Tuesday, June 30, 2015

Crazier'n a Pet Coon

      Anyone who’s ever driven the lonely secondary highways and county roads of the sagebrush sea knows the Code of the West as it applies to found objects. If you find a tow strap or a crescent wrench lying in the middle of the road, it’s yours. There’s no point in trying to track down the owner. He or she might not have passed this way for weeks. They may never pass this way again. It’s yours – finders keepers. So it is with certain colorful turns of phrases, often comparative in nature, that you run into in the same western country.
      I was reminded of that recently when I was speaking to a group of folks in Rhode Island and I mentioned that there were a lot of micro-breweries in Colorado. But I didn’t say it that way precisely. I said, “You can’t swing a dead cat there and not hit a craft brewer.” There was a general chuckle and I realized that many of those good people had not heard that turn of phrase before. When someone asked me about it later, I said that I just picked it up somewhere.

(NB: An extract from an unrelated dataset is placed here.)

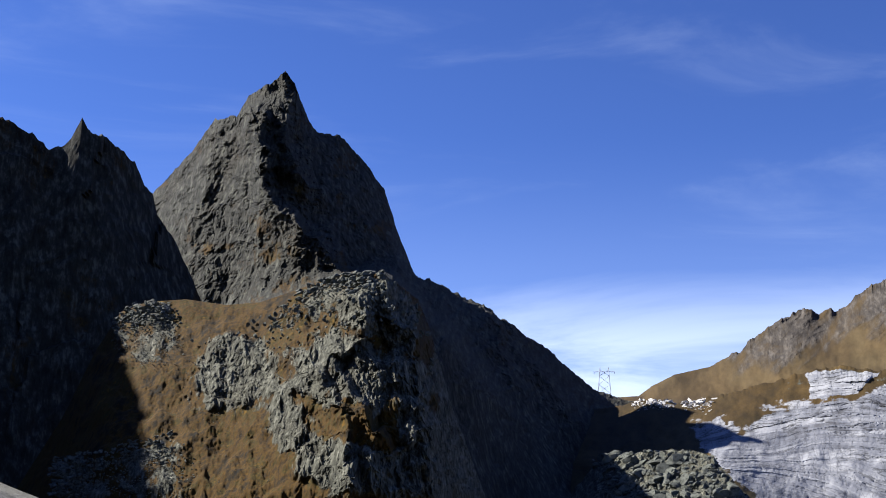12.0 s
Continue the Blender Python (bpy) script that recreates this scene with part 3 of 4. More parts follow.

Like objects you find laying in the road, these metaphors and similes just seem to be part of life here in Wyoming.
Let me provide a few, with their generally accepted translations:
“Hotter’n a two-dollar pistol” – very hot
“Uglier’n nine miles of muddy road” – very ugly
“He looked like a heifer in a lightning storm” – he seemed startled
“They were like two badgers in a sack” – they couldn’t get along
“Wound up tighter’n an eight-day clock” – very anxious

       Some of these I’ve picked up like hay ropes and socket sets along the road of a life spent in Wyoming. But many of them I learned at an early age from my father and his sister. Both had colorful vocabularies, and both were bold in using them. I remember my dad remarking that a certain lady in our hometown, when viewed from the rear, “looked like two cub bears in a sack”. Aunt Carol, whenever someone appeared pale, would note that “His face looked like two sheep turds floating in a bowl of milk” or if it was raining hard, it was “raining like a cow peeing on a flat rock”. 

-Grandpa

The Ranger:
     
Grandpa has a lot of rather
interesting phrases. I’ve learned most of them over the years, and I still use some of them frequently. Most of them apply to things about living in Wyoming, and most of them have an ‘n or two. Here’s a couple of the ones mentioned above as well as a few more I've learned over the years, with my thoughts on them:

“Hotter’n a two-dollar pistol” – Can you get one at the dollar store?
“Uglier’n nine miles of muddy road” – That’s why we have four wheel drive right?
“He looked like a heifer in a lightning storm” – Have you ever seen a cow in a Wyoming monsoon?
“They were like two badgers in a sack” – Isn’t that animal abuse?
“Wound up tighter’n an eight-day clock” – It’s like that Beatles song, Eight Days a Week
“prettier’n a spotted colt” – We have a couple VERY pretty horses here in Wyoming
“busier’n a one-legged man in a kicking contest” – I guess it would be pretty hard
“colder’n a well diggers butt” – Actually, I happen to know that’s not QUITE the original way of saying it :)
“squealed like a pig under a gate” – What? We don’t even raise pigs?!
“howled like a cut cat” – Do cut cats howl? I haven’t seen one yet.
“crazier’n a pet coon” – Who even has a pet raccoon??

       So there we go. Try to imagine, if you will, some of these in real life. Or just don’t. It’s better that way. Most of these phrases have been edited slightly, because I think some kids are reading this hopefully. My great-grandpa and his sister were interesting, colorful people, to say the least.